# [EXERCISE DESCRIPTION]
Would you transcribe the listing that follows, character for character, and omit its images?

# [DATA IN THIS EXERCISE]
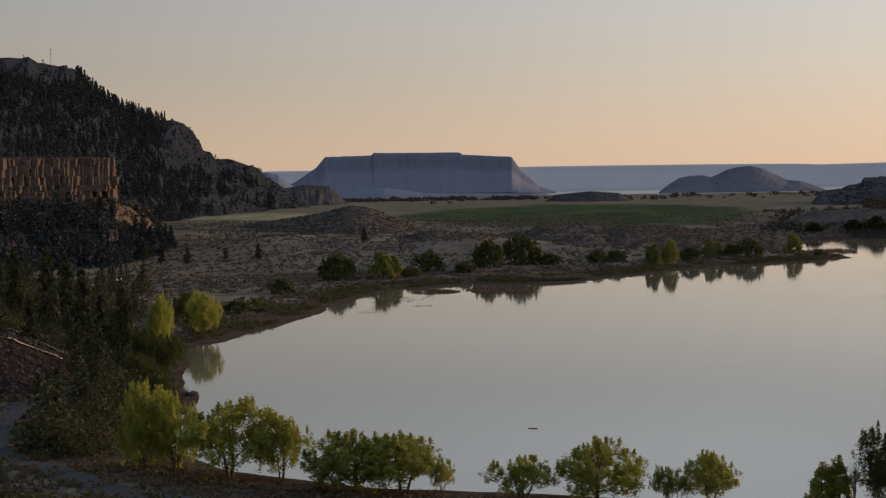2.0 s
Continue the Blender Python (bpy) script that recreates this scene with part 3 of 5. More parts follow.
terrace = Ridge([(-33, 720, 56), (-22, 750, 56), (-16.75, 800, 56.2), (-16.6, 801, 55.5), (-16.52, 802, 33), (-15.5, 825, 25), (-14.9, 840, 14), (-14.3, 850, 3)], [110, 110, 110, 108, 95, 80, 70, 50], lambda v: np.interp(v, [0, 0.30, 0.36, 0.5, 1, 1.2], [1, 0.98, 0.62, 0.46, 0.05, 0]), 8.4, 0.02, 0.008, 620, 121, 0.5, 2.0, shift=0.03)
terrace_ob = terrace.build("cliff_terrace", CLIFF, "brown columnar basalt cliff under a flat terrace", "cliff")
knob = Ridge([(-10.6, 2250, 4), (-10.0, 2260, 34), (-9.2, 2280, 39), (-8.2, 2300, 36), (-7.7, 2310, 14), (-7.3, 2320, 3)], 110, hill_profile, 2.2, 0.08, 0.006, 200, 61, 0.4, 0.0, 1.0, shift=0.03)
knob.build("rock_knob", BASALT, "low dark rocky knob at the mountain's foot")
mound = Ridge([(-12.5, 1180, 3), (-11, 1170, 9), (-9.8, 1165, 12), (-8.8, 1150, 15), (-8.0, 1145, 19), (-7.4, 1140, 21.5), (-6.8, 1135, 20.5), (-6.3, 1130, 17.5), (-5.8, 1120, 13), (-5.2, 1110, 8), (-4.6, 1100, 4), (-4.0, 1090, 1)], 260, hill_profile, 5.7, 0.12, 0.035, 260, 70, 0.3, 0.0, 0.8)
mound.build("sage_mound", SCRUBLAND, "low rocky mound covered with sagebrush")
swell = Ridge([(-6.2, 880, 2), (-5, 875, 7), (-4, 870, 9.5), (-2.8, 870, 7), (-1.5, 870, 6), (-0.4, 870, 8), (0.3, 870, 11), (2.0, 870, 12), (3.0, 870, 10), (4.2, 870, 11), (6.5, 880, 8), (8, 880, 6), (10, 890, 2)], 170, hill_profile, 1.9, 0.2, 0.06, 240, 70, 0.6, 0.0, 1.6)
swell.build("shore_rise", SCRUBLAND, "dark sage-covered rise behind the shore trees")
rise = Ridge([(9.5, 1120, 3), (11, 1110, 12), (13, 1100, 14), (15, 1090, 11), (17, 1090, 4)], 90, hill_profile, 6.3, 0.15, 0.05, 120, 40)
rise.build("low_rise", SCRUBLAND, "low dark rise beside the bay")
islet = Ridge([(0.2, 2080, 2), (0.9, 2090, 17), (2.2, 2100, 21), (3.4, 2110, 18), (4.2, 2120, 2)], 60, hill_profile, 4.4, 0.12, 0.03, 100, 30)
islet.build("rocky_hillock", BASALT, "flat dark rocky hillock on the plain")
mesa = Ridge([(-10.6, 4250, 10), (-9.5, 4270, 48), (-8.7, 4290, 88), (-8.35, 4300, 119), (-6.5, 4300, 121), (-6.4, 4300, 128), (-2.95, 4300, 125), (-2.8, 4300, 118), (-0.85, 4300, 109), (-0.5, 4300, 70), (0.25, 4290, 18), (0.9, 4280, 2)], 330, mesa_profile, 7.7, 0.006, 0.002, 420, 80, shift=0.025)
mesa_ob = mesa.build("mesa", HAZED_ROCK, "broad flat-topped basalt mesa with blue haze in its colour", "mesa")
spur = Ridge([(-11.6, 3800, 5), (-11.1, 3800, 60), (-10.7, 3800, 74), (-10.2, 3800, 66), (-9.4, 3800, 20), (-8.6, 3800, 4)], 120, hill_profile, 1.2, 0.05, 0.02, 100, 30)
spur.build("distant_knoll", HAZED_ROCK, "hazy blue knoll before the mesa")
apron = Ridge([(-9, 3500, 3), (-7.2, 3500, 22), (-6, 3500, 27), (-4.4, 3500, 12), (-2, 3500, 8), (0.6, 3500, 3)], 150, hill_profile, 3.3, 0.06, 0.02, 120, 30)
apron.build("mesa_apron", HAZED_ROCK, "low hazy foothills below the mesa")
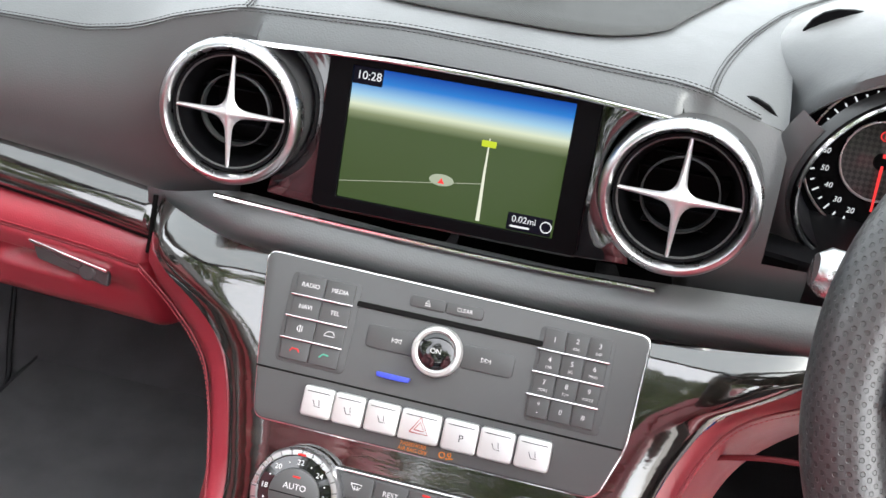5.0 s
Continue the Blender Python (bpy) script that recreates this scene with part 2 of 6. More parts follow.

# [EXERCISE SOLUTION]
2.0 s
Continue the Blender Python (bpy) script that recreates this scene with part 3 of 5. More parts follow.
terrace = Ridge([(-33, 720, 56), (-22, 750, 56), (-16.75, 800, 56.2), (-16.6, 801, 55.5), (-16.52, 802, 33), (-15.5, 825, 25), (-14.9, 840, 14), (-14.3, 850, 3)], [110, 110, 110, 108, 95, 80, 70, 50], lambda v: np.interp(v, [0, 0.30, 0.36, 0.5, 1, 1.2], [1, 0.98, 0.62, 0.46, 0.05, 0]), 8.4, 0.02, 0.008, 620, 121, 0.5, 2.0, shift=0.03)
terrace_ob = terrace.build("cliff_terrace", CLIFF, "brown columnar basalt cliff under a flat terrace", "cliff")
knob = Ridge([(-10.6, 2250, 4), (-10.0, 2260, 34), (-9.2, 2280, 39), (-8.2, 2300, 36), (-7.7, 2310, 14), (-7.3, 2320, 3)], 110, hill_profile, 2.2, 0.08, 0.006, 200, 61, 0.4, 0.0, 1.0, shift=0.03)
knob.build("rock_knob", BASALT, "low dark rocky knob at the mountain's foot")
mound = Ridge([(-12.5, 1180, 3), (-11, 1170, 9), (-9.8, 1165, 12), (-8.8, 1150, 15), (-8.0, 1145, 19), (-7.4, 1140, 21.5), (-6.8, 1135, 20.5), (-6.3, 1130, 17.5), (-5.8, 1120, 13), (-5.2, 1110, 8), (-4.6, 1100, 4), (-4.0, 1090, 1)], 260, hill_profile, 5.7, 0.12, 0.035, 260, 70, 0.3, 0.0, 0.8)
mound.build("sage_mound", SCRUBLAND, "low rocky mound covered with sagebrush")
swell = Ridge([(-6.2, 880, 2), (-5, 875, 7), (-4, 870, 9.5), (-2.8, 870, 7), (-1.5, 870, 6), (-0.4, 870, 8), (0.3, 870, 11), (2.0, 870, 12), (3.0, 870, 10), (4.2, 870, 11), (6.5, 880, 8), (8, 880, 6), (10, 890, 2)], 170, hill_profile, 1.9, 0.2, 0.06, 240, 70, 0.6, 0.0, 1.6)
swell.build("shore_rise", SCRUBLAND, "dark sage-covered rise behind the shore trees")
rise = Ridge([(9.5, 1120, 3), (11, 1110, 12), (13, 1100, 14), (15, 1090, 11), (17, 1090, 4)], 90, hill_profile, 6.3, 0.15, 0.05, 120, 40)
rise.build("low_rise", SCRUBLAND, "low dark rise beside the bay")
islet = Ridge([(0.2, 2080, 2), (0.9, 2090, 17), (2.2, 2100, 21), (3.4, 2110, 18), (4.2, 2120, 2)], 60, hill_profile, 4.4, 0.12, 0.03, 100, 30)
islet.build("rocky_hillock", BASALT, "flat dark rocky hillock on the plain")
mesa = Ridge([(-10.6, 4250, 10), (-9.5, 4270, 48), (-8.7, 4290, 88), (-8.35, 4300, 119), (-6.5, 4300, 121), (-6.4, 4300, 128), (-2.95, 4300, 125), (-2.8, 4300, 118), (-0.85, 4300, 109), (-0.5, 4300, 70), (0.25, 4290, 18), (0.9, 4280, 2)], 330, mesa_profile, 7.7, 0.006, 0.002, 420, 80, shift=0.025)
mesa_ob = mesa.build("mesa", HAZED_ROCK, "broad flat-topped basalt mesa with blue haze in its colour", "mesa")
spur = Ridge([(-11.6, 3800, 5), (-11.1, 3800, 60), (-10.7, 3800, 74), (-10.2, 3800, 66), (-9.4, 3800, 20), (-8.6, 3800, 4)], 120, hill_profile, 1.2, 0.05, 0.02, 100, 30)
spur.build("distant_knoll", HAZED_ROCK, "hazy blue knoll before the mesa")
apron = Ridge([(-9, 3500, 3), (-7.2, 3500, 22), (-6, 3500, 27), (-4.4, 3500, 12), (-2, 3500, 8), (0.6, 3500, 3)], 150, hill_profile, 3.3, 0.06, 0.02, 120, 30)
apron.build("mesa_apron", HAZED_ROCK, "low hazy foothills below the mesa")
5.0 s
Continue the Blender Python (bpy) script that recreates this scene with part 2 of 6. More parts follow.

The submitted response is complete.